Public engagement took place in a range of ways, including:

  • a series of open, public meetings, which sought to capture a wide variety of stakeholders across the general public. These meetings were held in late July 2019 in Wellington, Auckland and Christchurch. To maximise reach, these meetings were advertised online, via email, on MPI social media platforms, and through various sector networks. For example, the meetings were promoted on recreation and other interest groups’ Facebook pages, and included in newsletters and magazines such as Wilderness Magazine;
  • an online feedback process that allowed the review to reach stakeholders across the country and capture the views of those unable to attend public meetings. Submitters were invited to provide their feedback via an online feedback form (survey) or via email or post;
  • in addition to the public meetings and online feedback process, a specific Māori engagement process was undertaken to allow for exploration of issues unique to Māori. This also allowed the review team to provide a culturally appropriate means of engagement, which may not have been achieved through the public meetings alone. This process included open hui across the country – in Auckland, Taupo, and Gisborne – and targeted conversations with Māori groups and individuals in Christchurch, Nelson, Waikato and the Wairarapa;
  • comprehensive cross-agency engagement, including with central and non-central agencies. These discussions explored policy and operational relationships with the Act and the Commission’s work;
  • a series of targeted meetings with non- government organisations with a particular relationship or relevance to the Act and the work of the Commission; and
  • promotion at events such as Recreation Aotearoa’s Green Pavlova conference and the Federated Farmers’ High Country Conference, to increase awareness of the review among stakeholder groups.

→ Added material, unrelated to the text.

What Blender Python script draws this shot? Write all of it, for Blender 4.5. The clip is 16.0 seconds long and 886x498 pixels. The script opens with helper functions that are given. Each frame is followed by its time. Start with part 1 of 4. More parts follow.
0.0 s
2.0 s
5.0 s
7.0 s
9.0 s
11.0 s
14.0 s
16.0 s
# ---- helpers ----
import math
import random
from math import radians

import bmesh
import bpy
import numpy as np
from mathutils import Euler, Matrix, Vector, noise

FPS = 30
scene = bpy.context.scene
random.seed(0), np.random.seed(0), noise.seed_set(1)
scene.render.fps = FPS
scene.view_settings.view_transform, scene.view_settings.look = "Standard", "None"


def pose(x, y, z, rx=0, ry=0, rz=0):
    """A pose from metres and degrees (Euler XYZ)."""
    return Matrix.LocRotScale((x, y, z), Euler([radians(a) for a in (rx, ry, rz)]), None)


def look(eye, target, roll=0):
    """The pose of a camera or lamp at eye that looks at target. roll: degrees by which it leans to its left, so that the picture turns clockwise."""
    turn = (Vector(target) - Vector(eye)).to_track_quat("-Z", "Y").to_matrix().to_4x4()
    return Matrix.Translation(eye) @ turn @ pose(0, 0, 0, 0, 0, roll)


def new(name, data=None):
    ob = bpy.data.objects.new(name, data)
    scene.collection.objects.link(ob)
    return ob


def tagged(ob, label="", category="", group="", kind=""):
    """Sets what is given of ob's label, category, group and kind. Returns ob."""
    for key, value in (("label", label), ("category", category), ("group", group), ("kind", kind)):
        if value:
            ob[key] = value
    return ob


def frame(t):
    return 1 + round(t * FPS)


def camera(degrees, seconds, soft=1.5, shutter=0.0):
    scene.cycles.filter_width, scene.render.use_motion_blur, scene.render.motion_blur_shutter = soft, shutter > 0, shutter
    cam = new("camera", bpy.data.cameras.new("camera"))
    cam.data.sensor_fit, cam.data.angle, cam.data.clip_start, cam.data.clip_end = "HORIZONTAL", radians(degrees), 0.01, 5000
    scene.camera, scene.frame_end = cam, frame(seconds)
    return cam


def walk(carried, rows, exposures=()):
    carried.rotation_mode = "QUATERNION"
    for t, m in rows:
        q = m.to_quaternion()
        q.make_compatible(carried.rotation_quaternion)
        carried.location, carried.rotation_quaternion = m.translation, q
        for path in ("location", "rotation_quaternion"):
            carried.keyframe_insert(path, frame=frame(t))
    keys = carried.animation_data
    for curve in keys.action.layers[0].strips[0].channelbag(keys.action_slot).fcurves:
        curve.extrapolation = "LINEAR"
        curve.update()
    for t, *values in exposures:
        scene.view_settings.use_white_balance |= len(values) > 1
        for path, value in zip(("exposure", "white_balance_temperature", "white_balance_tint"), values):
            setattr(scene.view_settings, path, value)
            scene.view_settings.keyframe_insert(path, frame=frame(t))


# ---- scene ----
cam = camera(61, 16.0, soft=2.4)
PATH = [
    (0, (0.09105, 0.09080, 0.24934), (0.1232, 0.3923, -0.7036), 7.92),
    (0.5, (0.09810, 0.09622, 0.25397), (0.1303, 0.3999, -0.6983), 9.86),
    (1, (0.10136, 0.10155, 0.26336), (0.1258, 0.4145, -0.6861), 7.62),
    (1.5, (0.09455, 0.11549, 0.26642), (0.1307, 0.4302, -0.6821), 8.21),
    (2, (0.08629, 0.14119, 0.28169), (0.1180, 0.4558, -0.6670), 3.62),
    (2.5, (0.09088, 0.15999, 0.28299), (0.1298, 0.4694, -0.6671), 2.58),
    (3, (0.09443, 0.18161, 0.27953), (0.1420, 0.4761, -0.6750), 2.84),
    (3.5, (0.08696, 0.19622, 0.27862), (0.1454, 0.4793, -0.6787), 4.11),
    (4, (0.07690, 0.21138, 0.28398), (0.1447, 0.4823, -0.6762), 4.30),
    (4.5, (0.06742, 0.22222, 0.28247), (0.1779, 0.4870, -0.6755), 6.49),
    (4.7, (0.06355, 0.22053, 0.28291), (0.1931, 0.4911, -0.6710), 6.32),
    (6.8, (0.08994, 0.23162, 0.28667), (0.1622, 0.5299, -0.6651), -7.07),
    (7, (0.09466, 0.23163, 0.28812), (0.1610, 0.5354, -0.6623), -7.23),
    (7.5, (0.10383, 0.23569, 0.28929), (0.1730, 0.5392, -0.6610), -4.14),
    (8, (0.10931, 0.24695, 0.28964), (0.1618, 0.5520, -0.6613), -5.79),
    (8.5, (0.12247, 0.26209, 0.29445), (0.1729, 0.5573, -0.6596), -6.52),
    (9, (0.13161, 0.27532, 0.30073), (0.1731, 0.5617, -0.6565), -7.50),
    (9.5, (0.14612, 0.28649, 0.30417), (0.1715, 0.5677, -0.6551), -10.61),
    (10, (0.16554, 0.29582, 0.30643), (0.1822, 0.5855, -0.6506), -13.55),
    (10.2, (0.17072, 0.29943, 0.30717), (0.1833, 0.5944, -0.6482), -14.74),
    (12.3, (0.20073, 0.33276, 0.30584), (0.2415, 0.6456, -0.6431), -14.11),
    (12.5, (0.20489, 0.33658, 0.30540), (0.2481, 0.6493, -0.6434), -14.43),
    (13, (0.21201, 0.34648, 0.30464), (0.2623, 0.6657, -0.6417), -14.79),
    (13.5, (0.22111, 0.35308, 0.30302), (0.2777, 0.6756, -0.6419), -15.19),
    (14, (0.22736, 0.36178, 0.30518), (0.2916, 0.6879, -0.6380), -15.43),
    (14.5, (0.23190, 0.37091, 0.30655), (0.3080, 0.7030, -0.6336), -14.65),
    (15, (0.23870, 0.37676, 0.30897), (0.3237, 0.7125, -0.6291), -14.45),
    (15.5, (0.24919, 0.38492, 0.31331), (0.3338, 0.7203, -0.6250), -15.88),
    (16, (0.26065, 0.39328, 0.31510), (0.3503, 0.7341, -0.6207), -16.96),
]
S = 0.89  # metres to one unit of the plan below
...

Promotion was done via a presentation delivered by MPI or a member of the panel, followed by a question and answer session.

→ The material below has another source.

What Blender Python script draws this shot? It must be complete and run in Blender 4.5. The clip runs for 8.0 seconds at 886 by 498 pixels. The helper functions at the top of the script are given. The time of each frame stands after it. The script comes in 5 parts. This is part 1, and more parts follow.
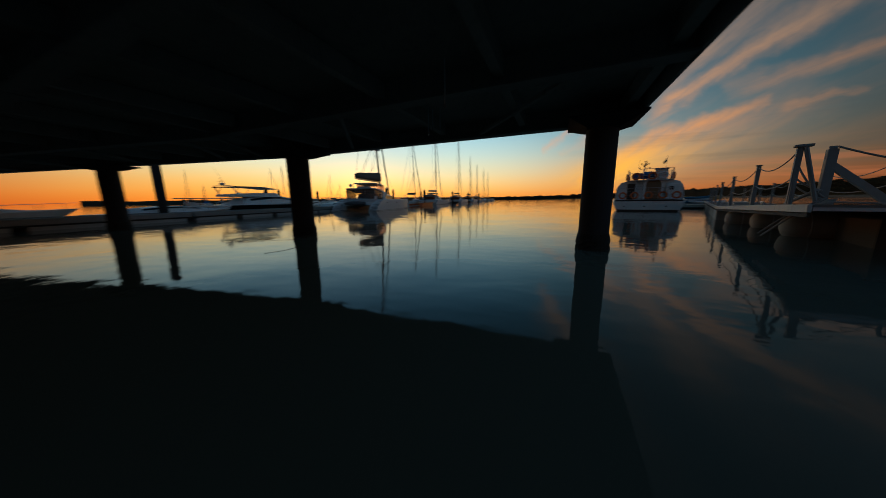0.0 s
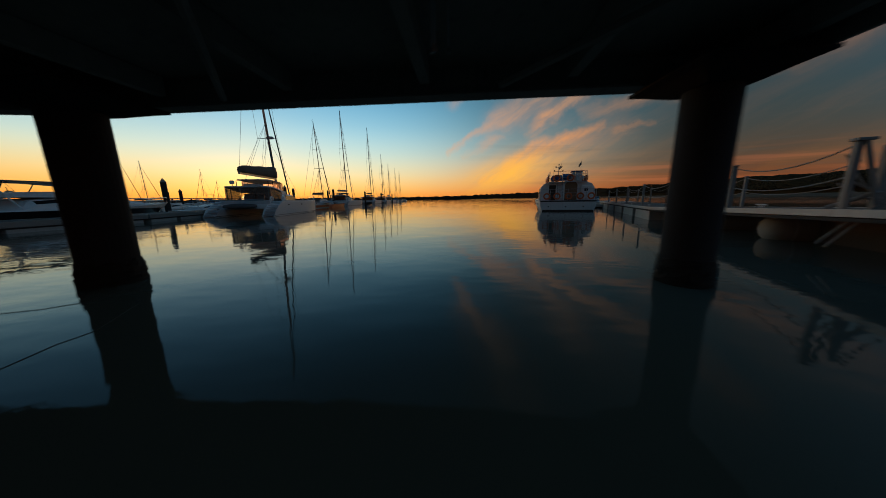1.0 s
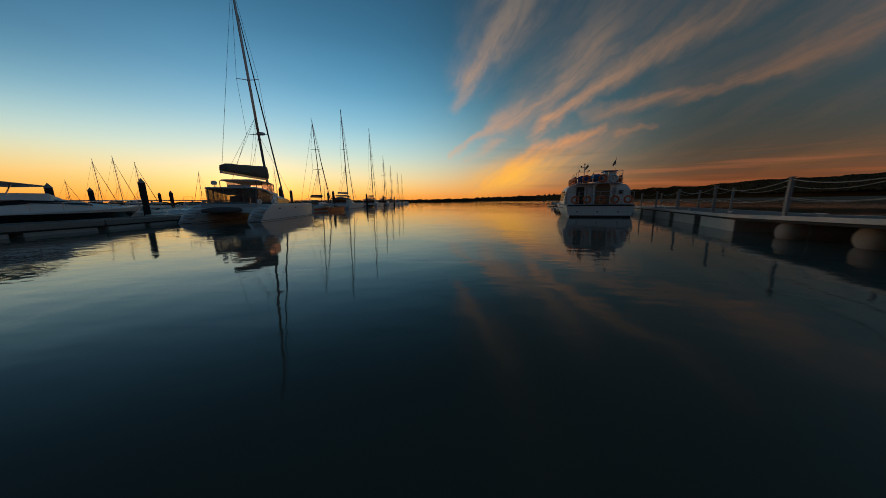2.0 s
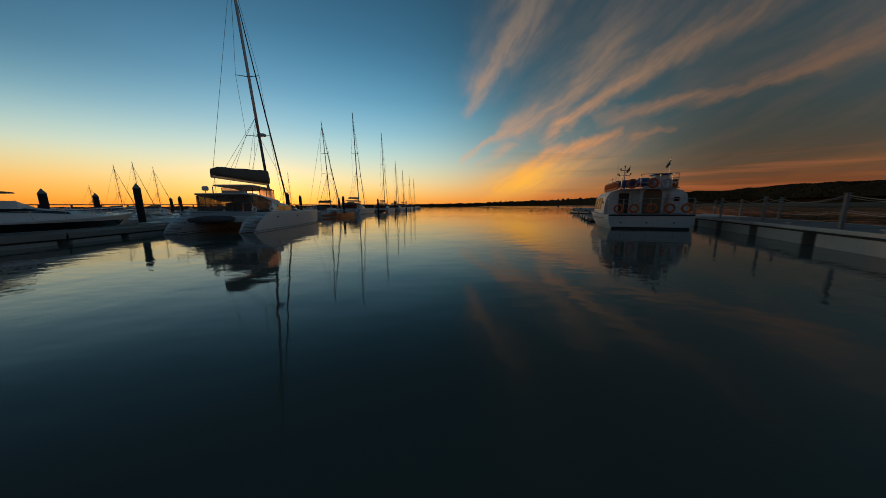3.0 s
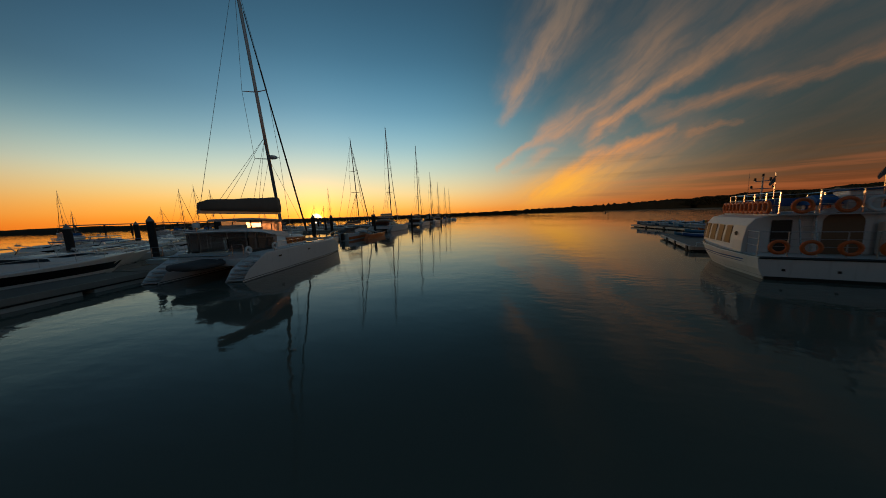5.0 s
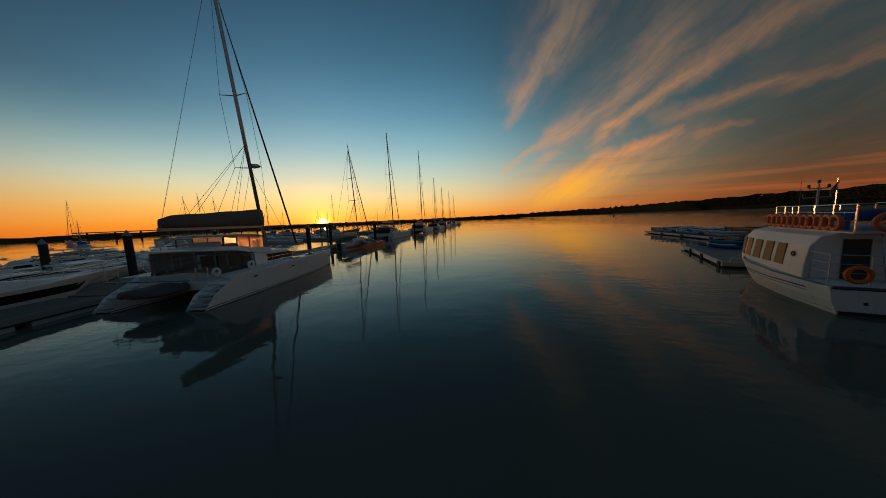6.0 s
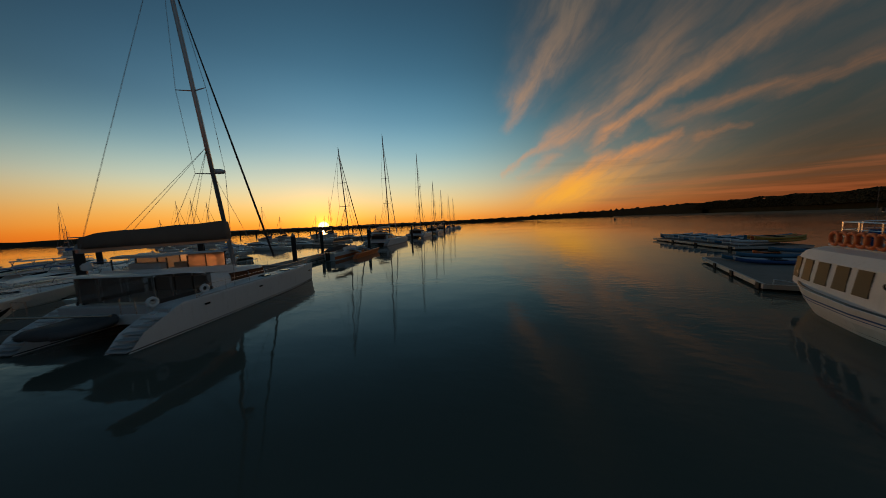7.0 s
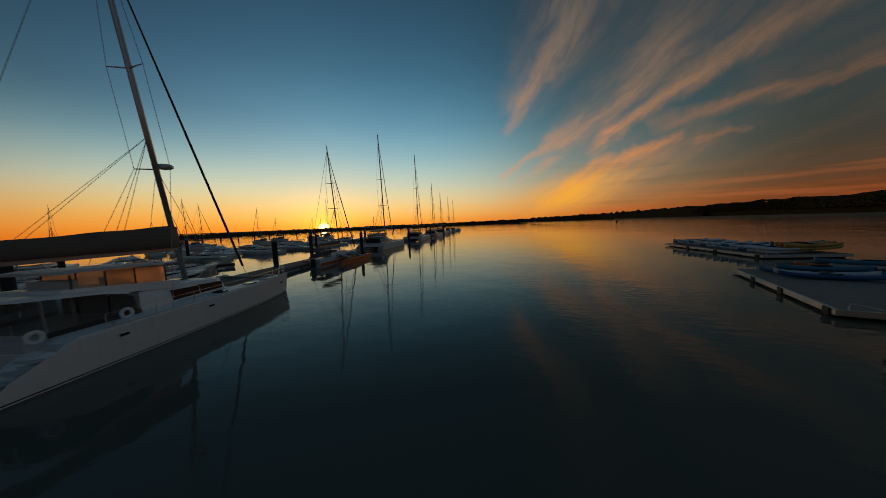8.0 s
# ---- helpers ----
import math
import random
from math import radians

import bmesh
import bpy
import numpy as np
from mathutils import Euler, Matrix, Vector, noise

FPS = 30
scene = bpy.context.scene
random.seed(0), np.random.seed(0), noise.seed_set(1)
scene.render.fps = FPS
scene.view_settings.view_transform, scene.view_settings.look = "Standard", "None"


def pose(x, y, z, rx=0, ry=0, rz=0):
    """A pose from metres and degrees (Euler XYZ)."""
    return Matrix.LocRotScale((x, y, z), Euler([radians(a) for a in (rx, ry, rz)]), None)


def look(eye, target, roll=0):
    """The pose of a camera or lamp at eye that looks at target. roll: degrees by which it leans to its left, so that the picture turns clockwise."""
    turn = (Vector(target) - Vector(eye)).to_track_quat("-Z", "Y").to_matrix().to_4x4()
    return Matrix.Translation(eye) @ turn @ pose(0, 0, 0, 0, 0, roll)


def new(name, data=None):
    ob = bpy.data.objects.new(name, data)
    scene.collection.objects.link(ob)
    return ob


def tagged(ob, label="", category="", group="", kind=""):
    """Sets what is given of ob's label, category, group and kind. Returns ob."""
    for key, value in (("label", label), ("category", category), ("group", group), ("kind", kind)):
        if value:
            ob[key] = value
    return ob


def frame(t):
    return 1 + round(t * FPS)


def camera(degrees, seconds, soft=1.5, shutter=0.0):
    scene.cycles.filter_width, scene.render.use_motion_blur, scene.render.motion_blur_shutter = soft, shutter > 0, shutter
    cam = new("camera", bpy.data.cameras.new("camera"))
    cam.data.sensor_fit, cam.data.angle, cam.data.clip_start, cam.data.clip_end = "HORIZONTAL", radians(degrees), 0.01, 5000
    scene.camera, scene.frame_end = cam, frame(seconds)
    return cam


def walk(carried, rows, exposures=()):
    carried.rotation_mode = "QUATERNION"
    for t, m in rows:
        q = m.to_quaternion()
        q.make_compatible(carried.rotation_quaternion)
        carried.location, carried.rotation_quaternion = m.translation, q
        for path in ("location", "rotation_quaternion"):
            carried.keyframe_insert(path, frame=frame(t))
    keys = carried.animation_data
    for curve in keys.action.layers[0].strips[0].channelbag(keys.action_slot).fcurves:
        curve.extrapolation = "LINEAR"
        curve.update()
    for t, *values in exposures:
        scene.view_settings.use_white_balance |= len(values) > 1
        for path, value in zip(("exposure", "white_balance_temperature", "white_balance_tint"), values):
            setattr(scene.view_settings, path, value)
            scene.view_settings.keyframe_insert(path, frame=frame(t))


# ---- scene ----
cam = camera(118.0, 8.0, soft=0.65, shutter=0.5)
PATH = [
    (0, (2.473, 0.926, 1.112), (1.766, 2.762, 0.752), -0.7),
    (0.5, (1.167, 2.347, 1.244), (0.831, 4.283, 0.87), -1.3),
    (1, (0.202, 3.827, 1.214), (0.123, 5.791, 0.847), -0.9),
    (2.5, (-1.045, 8.539, 1.398), (-1.156, 10.508, 1.064), -0.4),
    (3, (-1.324, 9.989, 1.572), (-1.497, 11.956, 1.257), -0.6),
    (3.5, (-1.475, 11.411, 1.91), (-1.725, 13.373, 1.613), -1.0),
    (4, (-1.719, 12.829, 2.289), (-2.047, 14.782, 2.01), -1.4),
    (4.5, (-2.113, 14.234, 2.7), (-2.505, 16.178, 2.438), -1.7),
    (6, (-1.943, 17.622, 3.577), (-2.422, 19.552, 3.363), -2.5),
    (6.5, (-1.983, 18.856, 3.924), (-2.462, 20.787, 3.722), -2.5),
    (7, (-1.971, 20.209, 4.164), (-2.453, 22.141, 3.971), -2.6),
    (7.5, (-2.138, 21.62, 4.332), (-2.611, 23.555, 4.146), -2.5),
    (8, (-2.151, 23.082, 4.378), (-2.634, 25.015, 4.2), -2.4),
]
walk(cam, [(t, look(e, a, r)) for t, e, a, r in PATH],
     exposures=[(0.0, 0.12, 5550, 6), (2.5, 0.05, 5800, 6), (4.5, 0.0, 6350, 8), (6.5, -0.12, 6550, 9), (8.0, -0.2, 6500, 9)])

# ---- light ----


def srgb(r, g, b):
    return tuple(((v / 255) / 12.92 if v < 10 else ((v / 255 + 0.055) / 1.055) ** 2.4) for v in (r, g, b)) + (1.0,)


SUN_AZ, SUN_EL = radians(-37.8), radians(0.35)
SUN_DIR = Vector((math.sin(SUN_AZ) * math.cos(SUN_EL), math.cos(SUN_AZ) * math.cos(SUN_EL), math.sin(SUN_EL)))
sun = new("sun", bpy.data.lights.new("sun", "SUN"))
sun.data.energy, sun.data.angle, sun.data.color = 0.18, radians(0.6), (1.0, 0.42, 0.14)
sun.matrix_world = look((SUN_DIR + Vector((0, 0, 0.018))) * 100, (0, 0, 0))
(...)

The review team also undertook its own research to supplement, and provide context to, the feedback received through the engagement process.

Results and analysis of feedback

A large amount of feedback was received through the engagement process. A total of 517 completed7 responses were received through the online feedback form. Just under 90 per cent of responders provided feedback as individuals, with the remaining

10 per cent providing feedback on behalf of an organisation, including Māori groups, territorial authorities, recreation groups, and advocacy groups. Almost 80 per cent identified as an ‘access user’, while approximately 25 per cent identified as a ‘landowner’ (noting that there were cross-overs in this data as some responders identified as both). Responses were received across all regions, including:

  • Northland Region: 4.13 per cent;
  • Auckland Region (includes the area from the Bombay Hills up to Wellsford): 10.34 per cent;
  • Waikato Region: 12.14 per cent;
  • Bay of Plenty Region: 7.49 per cent;
  • Gisborne Region: 1.29 per cent;
  • Hawke’s Bay Region: 1.29 per cent;
  • Taranaki Region: 1.29 percent;
  • Manawatū-Whanganui Region: 4.39 per cent;
  • Wellington Region (includes Kāpiti and the Wairarapa): 9.56 per cent;
  • Tasman Region: 3.10 per cent;
  • Nelson Region: 1.55 per cent;
  • Marlborough Region: 6.72 per cent;
  • West Coast Region: 1.55 per cent;
  • Canterbury Region: 15.25 per cent;
  • Otago Region: 13.95 per cent;
  • Southland Region: 2.58 per cent; and
  • Areas outside of these regions: 3.36 per cent.

Approximately 80 per cent of responders identified as ‘New Zealand European’ while 6 per cent identified as New Zealand Māori. There were a small number of responses from other ethnic groups.

In addition to the online feedback form responses, the review team received 121 submissions via post or email. A further 57 email submissions were received prior to the formal engagement period, which were also analysed as part of preparing this report. The emailed and posted submissions included feedback from individuals, peak bodies, territorial authorities, health agencies, Māori groups, and non-government groups.

Three public meetings were held in Wellington, Auckland and Christchurch, attended by 19, 16, 35 people respectively (not including Panel members or MPI staff). Attendance at the public meetings was often followed up with written feedback via email.

As part of the Māori engagement process, three hui were held in Auckland, Taupo and Gisborne. Attendees represented iwi, hāpu, Māori farmers, and health organisations. The review team also met with Ngāi Tahu in Christchurch. Nine iwi and one Ahu Whenua Trust provided written submissions. Discussions, mostly via phone, were also held with four iwi or hāpu. Lastly, Te Puni Kōkiri, Commission RFAs who have worked with iwi, and the Ngā Whenua Rāhui team within DOC provided perspectives on Māori and access.

While many efforts were made to reach Māori stakeholders, engagement was limited. Māori stakeholders noted a general lack of awareness of the Act and the work of the Commission, primarily as a result of the Act’s limited impact on, and relevance for Māori to date. This issue is discussed in greater detail in Māori interests.

The review team held cross-government discussions with the Treasury, Department of the Prime Minister and Cabinet (DPMC), the State Services Commission, LINZ (various areas), DOC, NZTA, Tourism New Zealand, MBIE, Ministry of Justice (Te Arawhiti), Te Puni Kōkiri, Ministry for Culture and Heritage (MCH), Heritage New Zealand Pouhere Taonga, Ministry for the Environment (MfE), Ministry of Health (MoH), Ministry of Social Development (MSD), Ministry of Education (MoE), Ministry for Pacific Peoples, Sport New Zealand, and Kiwirail.

Lastly, the review team held four targeted discussions with relevant non-government stakeholders including Te Araroa, New Zealand Cycle Trail Incorporated, QEII National Trust, and the New Zealand Conservation Authority.

All feedback received was considered and recorded. However, it was necessary to apply the agreed scope of the review (as set out in the TOR) to filter some feedback for the purposes of this report and its recommendations. Feedback was then categorised into themes and linked back to the questions posed in the TOR. Ten key themes were identified, which have formed the basis of this report (see Key themes). Each key theme was analysed in-depth to determine whether legislative amendments to the Act, or other changes to the work of the Commission, were necessary or desirable. Recommendations were made accordingly.

All feedback was weighted equally, whether provided through formal written submissions or verbally at public meetings and hui.